= Pulse (physics) =

Small disturbance moving through a physical medium

In physics, a pulse is an individual disturbance that propagates through a transmission medium. This medium may be vacuum (in the case of electromagnetic radiation) or matter, and may be indefinitely large or finite.

Pulse movement and changes can often be described by a partial differential equation (PDE), such as a hyperbolic PDE or a parabolic PDE, which corresponds to the specific type of disturbance.

==Reflection of a wave-like pulse==
Consider a deformation pulse moving through an elastic medium - perhaps through a rope or a slinky. When the pulse reaches the end of that medium, what happens to it depends on whether the medium is fixed in space or free to move at its end. For example, if the pulse is moving through a rope and the end of the rope is held firmly by a person, then it is said that the pulse is approaching a fixed end. On the other hand, if the end of the rope is fixed to a stick such that it is free to move up or down along the stick when the pulse reaches its end, then it is said that the pulse is approaching a free end.

===Free end===

Figure 1: A pulse reaching the end of the medium, the end point is free. The successive positions of the pulse is drawn black, red, green, blue, black, red, green. The final green curve is the initial curve of figure 2.

Figure 2: The reflection of the pulse. The successive positions of the pulse is drawn green, blue, black, red, green, blue. The initial green curve is the final curve of figure 1

A pulse will reflect off a free end and return with the same direction of displacement that it had before reflection. That is, a pulse with an upward displacement will reflect off the end and return with an upward displacement.

This is illustrated by figures 1 and 2 that were obtained by the numerical integration of the wave equation.

===Fixed end===

Figure 3: A pulse reaching the end of the medium, the end point is fixed. The successive positions of the pulse is drawn black, red, green, blue, black, red, green. The final green curve is the initial curve of figure 4.

Figure 4: The reflection of the pulse. The successive positions of the pulse is drawn green, blue, black, red, green, blue. The initial green curve is the final curve of figure 3

Figure 5: Animation corresponding to figures 3 and 4.

A pulse will reflect off a fixed end and return with the opposite direction of displacement. In this case, the pulse is said to have inverted. That is, a pulse with an upward displacement will reflect off the end and return with a downward displacement.
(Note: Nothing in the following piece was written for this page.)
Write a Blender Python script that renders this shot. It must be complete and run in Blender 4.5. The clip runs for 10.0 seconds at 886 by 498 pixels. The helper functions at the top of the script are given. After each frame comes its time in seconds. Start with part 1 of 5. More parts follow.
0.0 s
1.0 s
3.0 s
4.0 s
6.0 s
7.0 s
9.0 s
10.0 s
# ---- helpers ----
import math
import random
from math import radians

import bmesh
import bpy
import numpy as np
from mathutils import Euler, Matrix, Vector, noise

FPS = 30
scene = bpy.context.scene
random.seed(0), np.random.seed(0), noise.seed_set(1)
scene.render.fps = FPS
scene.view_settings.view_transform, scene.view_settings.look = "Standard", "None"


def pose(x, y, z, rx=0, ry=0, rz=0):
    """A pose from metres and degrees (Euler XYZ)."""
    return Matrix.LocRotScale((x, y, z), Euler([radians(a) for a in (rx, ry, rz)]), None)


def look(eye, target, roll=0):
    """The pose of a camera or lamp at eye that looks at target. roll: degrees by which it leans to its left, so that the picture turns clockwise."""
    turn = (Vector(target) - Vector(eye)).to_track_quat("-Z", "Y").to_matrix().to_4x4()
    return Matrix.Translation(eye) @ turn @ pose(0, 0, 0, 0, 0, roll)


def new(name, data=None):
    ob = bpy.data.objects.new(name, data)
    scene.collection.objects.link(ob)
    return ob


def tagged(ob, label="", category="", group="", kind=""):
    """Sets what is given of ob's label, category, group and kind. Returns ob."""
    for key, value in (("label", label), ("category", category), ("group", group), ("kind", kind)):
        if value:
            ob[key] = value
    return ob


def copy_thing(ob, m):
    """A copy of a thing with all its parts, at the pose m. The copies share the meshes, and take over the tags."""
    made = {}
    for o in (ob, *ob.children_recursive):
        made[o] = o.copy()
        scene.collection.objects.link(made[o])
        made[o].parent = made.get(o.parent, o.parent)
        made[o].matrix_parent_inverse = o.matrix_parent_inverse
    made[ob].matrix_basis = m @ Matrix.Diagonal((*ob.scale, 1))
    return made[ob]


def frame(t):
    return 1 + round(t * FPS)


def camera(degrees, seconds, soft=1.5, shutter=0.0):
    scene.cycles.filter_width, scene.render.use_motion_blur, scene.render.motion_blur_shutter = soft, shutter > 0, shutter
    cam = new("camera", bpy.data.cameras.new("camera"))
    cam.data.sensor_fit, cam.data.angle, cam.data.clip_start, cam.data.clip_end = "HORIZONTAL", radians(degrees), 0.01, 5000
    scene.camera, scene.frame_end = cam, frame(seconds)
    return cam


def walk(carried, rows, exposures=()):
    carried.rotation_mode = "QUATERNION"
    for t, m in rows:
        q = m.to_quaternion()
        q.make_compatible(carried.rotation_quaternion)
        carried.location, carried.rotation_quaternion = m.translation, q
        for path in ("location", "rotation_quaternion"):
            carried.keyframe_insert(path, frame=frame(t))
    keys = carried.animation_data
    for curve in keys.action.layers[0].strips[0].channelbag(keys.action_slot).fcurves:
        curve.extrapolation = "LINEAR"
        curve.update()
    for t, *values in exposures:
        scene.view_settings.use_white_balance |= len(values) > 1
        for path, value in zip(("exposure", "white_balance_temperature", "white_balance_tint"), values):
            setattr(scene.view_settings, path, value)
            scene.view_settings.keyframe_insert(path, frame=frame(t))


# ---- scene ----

This is illustrated by figures 3 and 4 that were obtained by the numerical integration of the wave equation. In addition it is illustrated in the animation of figure 5.

===Crossing media===
When there exists a pulse in a medium that is connected to another less heavy or less dense medium, the pulse will reflect as if it were approaching a free end (no inversion). Contrarily, when a pulse is traveling through a medium connected to a heavier or denser medium, the pulse will reflect as if it were approaching a fixed end (inversion).

==Optical pulse==
===Dark pulse===
Dark pulses are characterized by being formed from a localized reduction of intensity compared to a more intense continuous wave background. Scalar dark solitons (linearly polarized dark solitons) can be formed in all normal dispersion fiber lasers mode-locked by the nonlinear polarization rotation method and can be rather stable. Vector dark solitons are much less stable due to the cross-interaction between the two polarization components. Therefore, it is interesting to investigate how the polarization state of these two polarization components evolves.
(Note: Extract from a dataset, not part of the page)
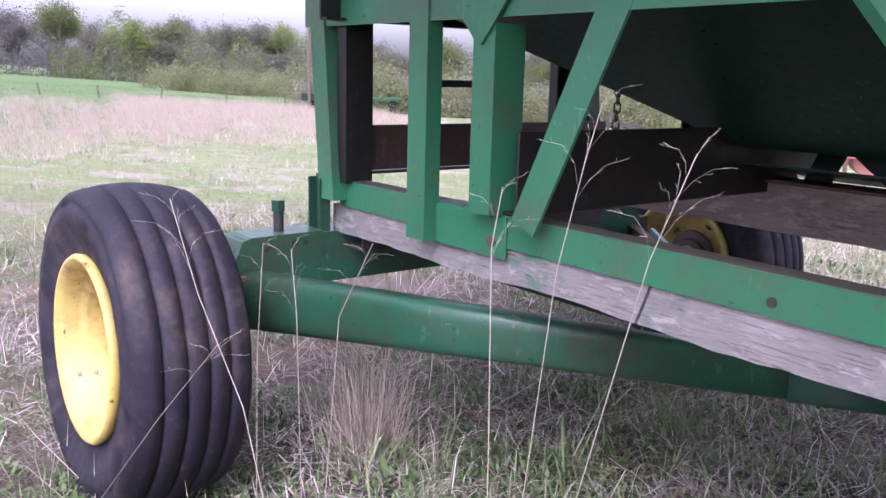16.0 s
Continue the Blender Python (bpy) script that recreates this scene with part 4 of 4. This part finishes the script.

In 2008, the first dark pulse laser was reported in a quantum dot diode laser with a saturable absorber.

In 2009, the dark pulse fiber laser was successfully achieved in an all-normal dispersion erbium-doped fiber laser with a polarizer in cavity. Experimentation has revealed that apart from the bright pulse emission, under appropriate conditions the fiber laser could also emit single or multiple dark pulses. Based on numerical simulations, the dark pulse formation in the laser is a result of dark soliton shaping.

In 2022, the first free space dark pulse laser using a nonlinear crystal inside of a solid state laser demonstrated.